Until recently, steel frame buildings have been considered to be among the very best structural systems for use in regions subjected to earthquakes. However, the brittle fracture of many welding steel frame buildings as a result of the Northridge, Loma Prieta and other earthquakes in California, the serious damage, including collapse, of similar buildings during the Kobe Japan earthquake, and recent research have led many to question this assertion. Research has been initiated on the basic properties of steel weldments and connections. However, the impact of local fracture and strength deterioration on the overall performance of a system is still not understood.
An integrative experimental and analytical assessment will be conducted in this project of the effects on overall system behavior of various forms of member strength deterioration.
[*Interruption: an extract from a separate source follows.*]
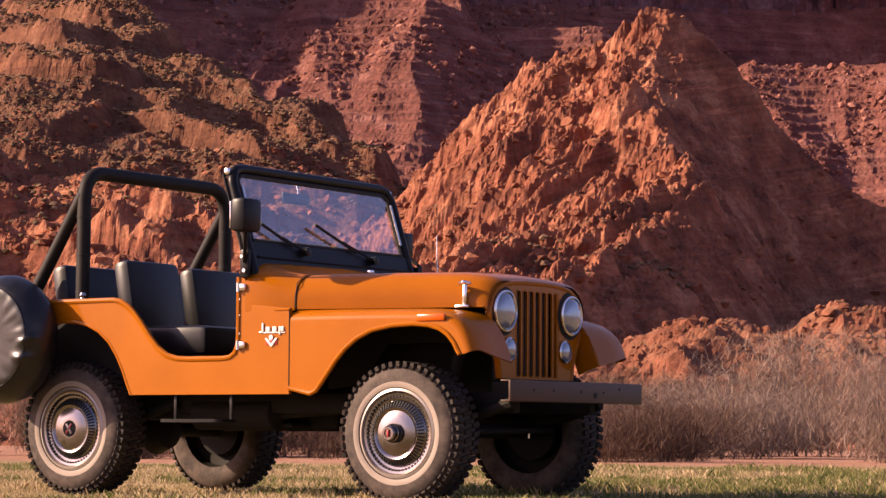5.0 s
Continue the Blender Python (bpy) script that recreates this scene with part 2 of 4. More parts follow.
def slopes(k, v):
    u = k * v
    warp = 14 * fbm(u / 70, v / 90, 2, seed=70)
    gully = ridged((u + warp - 0.15 * v) / 44, v / 420, 2, 0.5, seed=72)
    fine = ridged((u + warp - 0.15 * v) / 17, v / 110, 2, 0.5, seed=76)
    broad = ridged((u + warp) / 95, v / 500, 2, 0.4, seed=74)
    away = np.maximum(cliff_line(k) - v, -30)
    h = base_share(k) * cliff_line(k) - 0.52 * away + 0.00020 * np.maximum(away - 130, 0) ** 2
    h = h - (9 + 2 * smooth(80, 240, away)) * smooth(20, 130, away) * (1 - gully) - 7 * smooth(60, 200, away) * (1 - broad)
    h = h - 26 * smooth(-0.02, 0.02, k) * (1 - smooth(0.115, 0.15, k)) * smooth(15, 120, away)
    kw, vw = k + (5 * broad + 0.5 * fine + 0.5 * warp) / 2000, v + 12 * broad + 0.8 * fine
    left = spur(kw, vw, -0.112, -0.068, 1925, 0.1795, 0.62, 0.66)
    left = np.maximum(left, spur(kw, vw, -0.100, -0.050, 1955, 0.178, 2.0, 0.9))
    mid = spur(kw, vw, -0.040, 0.010, 2000, 0.1640, 0.85, 0.80)
    butte = spur(kw, vw, 0.068, 0.134, 2040, 0.1490, 0.70, 0.60)
    butte2 = spur(kw, vw, 0.084, 0.092, 1925, 0.1220, 0.55, 0.45)
    rib = spur(kw, vw, 0.150, 0.152, 1985, 0.1370, 0.60, 0.50)
    for other in (left, mid, butte, butte2, rib):
        h = np.maximum(h, other)
    grit = smooth(10, 80, away)
    h = h + grit * ((0.25 + 1.5 * smooth(0.12, 0.16, k)) * fine + (0.35 + 0.6 * smooth(0.11, 0.15, k)) * ridged(u / 9, v / 14, 3, 0.55, seed=82) + 0.5 * fbm(u / 3.0, v / 3.0, 3, 0.6, seed=80))
    bed = h + 3.0 * fbm(u / 50, v / 50, 3, seed=86)
    rough = smooth(-0.30, 0.35, fbm(u / 90, v / 90, 2, seed=84))
    ledgy = np.maximum(0.8 * (1 - smooth(0.12, 0.14, k)), 0.3 + 0.4 * rough)
    h = h + ledgy * ((steps(bed, 9.0, 0.92) - bed) * 0.55 + (steps(bed, 3.0, 0.9) - bed) * 0.35)
    return np.maximum(h, 40 + 0.03 * (v - 1300) + 14 * fbm(u / 60, v / 60, 4, seed=88))


def build_slopes():
    k, v = np.meshgrid(np.concatenate([np.arange(-0.34, -0.16, 0.003), np.arange(-0.16, 0.30, 0.00075), np.arange(0.30, 0.42, 0.003)]), np.concatenate([np.arange(1250, 1700, 3.2), np.arange(1700, 2360, 1.4)]))
    ob = sheet("talus_slopes", valley(k * v, v, slopes(k, v)), TALUS)
    tagged(ob, "red talus slopes with gullies and bedded ledges under the cliff", "slope", kind="structure")


build_slopes()


# ---- the two near hills ----
def crest_line(v):
    """The sharp crest of the peak, running down towards the lawn."""
    return np.interp(v, [84, 100, 108, 116, 124, 132, 136, 140, 148, 155, 163, 168, 175, 200], [-9, -3.9, -1.9, 0.1, 1.8, 3.2, 4.8, 6.2, 5.0, 3.3, 2.8, 4.2, 4.8, 4.8])


def peak_hill(u, v):
    y = v - 170
    w = 0.8 * fbm(u / 6, v / 6, 3, seed=100) * smooth(0, 12, -y)
    d = u - crest_line(v) - w
    left = np.interp(-d, [0, 0.6, 1.8, 2.7, 8.0, 8.75, 10.3, 13.8, 16.5, 18.0, 24, 34, 60], [0, 0.05, 0.8, 2.0, 3.2, 4.0, 5.5, 8.7, 10.9, 13.0, 17, 23, 36])
    right = np.interp(d, [0, 1.0, 2.5, 4.05, 5.6, 6.75, 8.3, 10.6, 13.3, 17.1, 23.6, 34, 50], [0, 0.05, 1.0, 2.4, 4.0, 5.5, 7.9, 10.2, 12.5, 14.5, 18.5, 24, 31])
    along = np.where(y < 0, np.interp(-y, [0, 2.5, 4.5, 7, 15, 22, 30, 38, 46, 54, 62, 70, 85], [0, 0.1, 2.6, 4.8, 8.4, 11.5, 15.3, 17.7, 19.4, 21.2, 22.8, 24.3, 28]), 0.5 * y)
    flank = np.where(d < 0, left * (1 - 0.45 * smooth(5, 50, -y)), right * (1 + 0.5 * smooth(4, 25, -y)) + 1.1 * smooth(0, 1.3, d) * smooth(6, 20, -y))
    return 29.1 - flank - along


def bench(u, v):
    """The low ground that rises to one side of the peak."""
    return np.interp(v, [84, 110, 130, 160, 200, 270], [-3, 1.5, 5.0, 9.5, 12, 10]) - 0.10 * np.maximum(u - 16, 0) - 0.6 * np.maximum(8 - u, 0) + 1.2 * fbm(u / 12, v / 12, 3, seed=105)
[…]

Models of two-dimensional frame systems representative of welded steel frame buildings are investigated to understand the relative contribution of various types of strength deterioration and ground motions on overall performance and to assess the effect of the dynamic redistribution of force caused by strength deterioration, and assess the role of system redundancy on global performance.
Particular attention is directed at the consequences of (a) sudden loss of strength associated with brittle connection failures and (b) gradual deterioration of post-yield strength that may be associated with ductile response due to local buckling or lateral torsional buckling. Analytical studies will be conducted on a variety of framed systems. Shaking table tests with planer frame specimens made of replaceable plastic hinge regions which exhibit various forms of deterioration, including brittle fracture will be carried out and the test results will be integrated with analytical results to formulate designs recommendations.